While a single particle state is probably the conceptually easiest quantum state of light to understand, there are many others, and our non-linear optics technology is the key to unlocking them.

The key concept in our nonlinear crystals is resonance. Physical processes have to conserve energy and momentum. This means that we can carefully control what happens to the light when it interacts with these crystals. Since light acts as a wave, controlling resonances amounts to making sure a full number of waves fit into parts of the crystal, this is exactly how a musical instrument creates pure tones, but with vibrations rather than electromagnetic fields. Many of our devices use whispering gallery modes similar to the resonances in sound which let you hear someone whisper on the other side of the dome in St. Paul’s Cathedral in London and many other famous buildings. An example of work involving some of our team with these modes can be found here.

How strongly these crystals make the light interact depends on how strong the local electromagnetic fields can be made, confining light to a smaller space strengthens these fields and therefore the interactions. These interactions need to be made strong, while also being able to faithfully manipulate the light, and this is where our technology shines. One measure of this quality is the Q-factor, which determines how many round trips the light can make in a component before being lost; in this paper our hardware team was able to demonstrate a Q-factor of the order of one hundred thousand, using very similar manufacturing techniques to our core technology. For this reason we are developing a cutting-edge foundry to build the chips we need to do this. We hope to one day make the interactions strong enough that even single particles of light can be made to “bounce” off each other. Some progress in this direction by our team can be found here.

Quantum effects

Superposition

Having unlocked these quantum states of light, there are many properties of which we can take advantage. Quantum superposition allows a system to effectively explore many possibilities in parallel, although it is only useful if we can also couple it with quantum interference. Quantum interference comes from the fact that unlike probabilities which can only add, quantum amplitudes can add or subtract.

Interference

Quantum interference can be harnessed as a tool and is at the heart of the famed Grover speedup where a quantum system can search for a solution much faster than any non-quantum method in a way that is rigorously provable. This kind of speedup can have practical implications, for example in solving hard optimization problems faster. Quantum superpositions are fragile since they can be destroyed by interacting with the outside world, but fortunately photons can be relatively easily isolated from their environment, this along with our tools to manipulate photons gives us a path toward harnessing large-scale quantum interference. This fragility is a valuable asset for cybersecurity applications, as it makes it possible to tell if communications are being watched.

Some Examples

To appreciate how quantum superposition and interference work, imagine a Galton board, with pipes on the bottom where the ball can fall into one of two cups, a winning cup and a losing cup. It is fairly obvious classically that moving a pipe from the winning to the losing cup can only ever decrease your chance of winning. Probabilities can only add. Now let’s imagine a quantum version, quantum mechanically the ball will travel in superposition, and can interfere, in this case, since quantum amplitudes can subtract, moving a pipe from the winning to the losing cup can increase your chances of winning, and could even make it impossible to lose.

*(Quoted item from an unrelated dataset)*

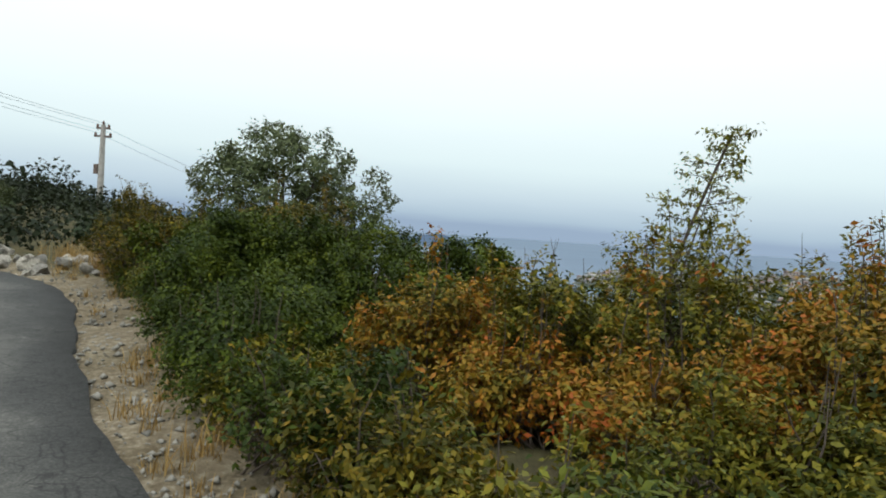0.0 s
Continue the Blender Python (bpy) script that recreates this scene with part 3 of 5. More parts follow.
def sprigs(clumps, count, rs, shell=0.45, tuft=0.13, inside=0.22):
    """Twig ends with their directions: gathered in round tufts over the outside of ellipsoid clumps (x, y, z, rx, ry, rz), the rest inside them."""
    cl = np.array(clumps)
    area = (cl[:, 3] * cl[:, 4] + cl[:, 3] * cl[:, 5] + cl[:, 4] * cl[:, 5])
    n_in = int(count * inside)
    n_out = count - n_in
    tufts = int(min(max(6, 0.5 * 4.19 * area.sum() / (math.pi * (1.35 * tuft) ** 2)), max(6, n_out // 7)))
    c = cl[rs.choice(len(cl), tufts, p=area / area.sum())]
    d = rs.normal(0, 1, (tufts, 3)) + (0, 0, 0.28)
    d /= np.linalg.norm(d, axis=1)[:, None]
    heart = c[:, :3] + d * c[:, 3:] * rs.uniform(0.66, 1.06, (tufts, 1))
    heart[:, 2] = np.maximum(heart[:, 2], 0.04)
    r = tuft * rs.uniform(0.6, 1.35, tufts)
    which = rs.choice(tufts, n_out, p=r ** 2 / (r ** 2).sum())
    e = rs.normal(0, 1, (n_out, 3)) + d[which] * 0.7 + (0, 0, 0.3)
    e /= np.linalg.norm(e, axis=1)[:, None]
    p = heart[which] + e * r[which, None] * rs.uniform(0.35, 1, (n_out, 1)) ** 0.5
    out = e * 0.85 + d[which] * 0.35 + (0, 0, 0.1)
    ci = cl[rs.choice(len(cl), n_in, p=area / area.sum())]
    f = rs.normal(0, 1, (n_in, 3))
    f /= np.linalg.norm(f, axis=1)[:, None]
    p = np.concatenate([p, ci[:, :3] + f * ci[:, 3:] * rs.uniform(0, 0.85, (n_in, 1)) ** shell])
    out = np.concatenate([out, f])
    return p, out / np.linalg.norm(out, axis=1)[:, None]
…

Amazingly, this behavior of light has been observed experimentally more than 30 years ago. If identical particles of light hit either side of a special mirror which has a 50% chance of reflecting them and a 50% chance of them going straight through, then the light particles will always be observed to leave in the same direction, meaning one reflects and one transmits. This is because the events where both reflect and both transmit, both lead to one light particle in each direction and therefore cannot be distinguished (go in the same cup in our Galton board analogy). In this case, the amplitudes subtract rather than add due to the physics of reflection, this effect is called the Hong-Ou-Mandel effect, it was first demonstrated in 1987 and now can be routinely observed in quantum optics labs around the world. This effect can only be observed if you can reliably produce single light particles, recall that non-linear optics are the key to creating these states, in fact, a non-linear crystal was at the heart of the setup of this famous experiment even in the 1980s. Building full quantum technology needs capabilities far beyond what was needed for this simple demonstration; in that experiment, pairs could be measured a little more than once per second, and the technology on which we base our devices on can produce millions of high-quality photon pairs per second.

The Hong-Ou-Mandel experiment also highlights a key non-quantum aspect of light, the purpose of the experiment was not actually to show quantum effects, but to use those effects to measure the size of the light particles, and they found that even in the 1980s it was possible to produce waves of light which were only tens of micrometers long, meaning that tens of thousands of them could fit in a single meter of fiber optics. This ties back to a point we were discussing earlier, the mind-boggling amount of information that light can carry. Light is already an ideal platform for processing large amounts of information efficiently, since it is capable of carrying large amounts of information and processing it very quickly. The potential to use quantum effects takes this potential to the next level, making optics and photonics (the manipulation of light where the particle nature is important) key technologies for the processing of information for computing but also for sensing where information is stored in light coming from an object we want to understand.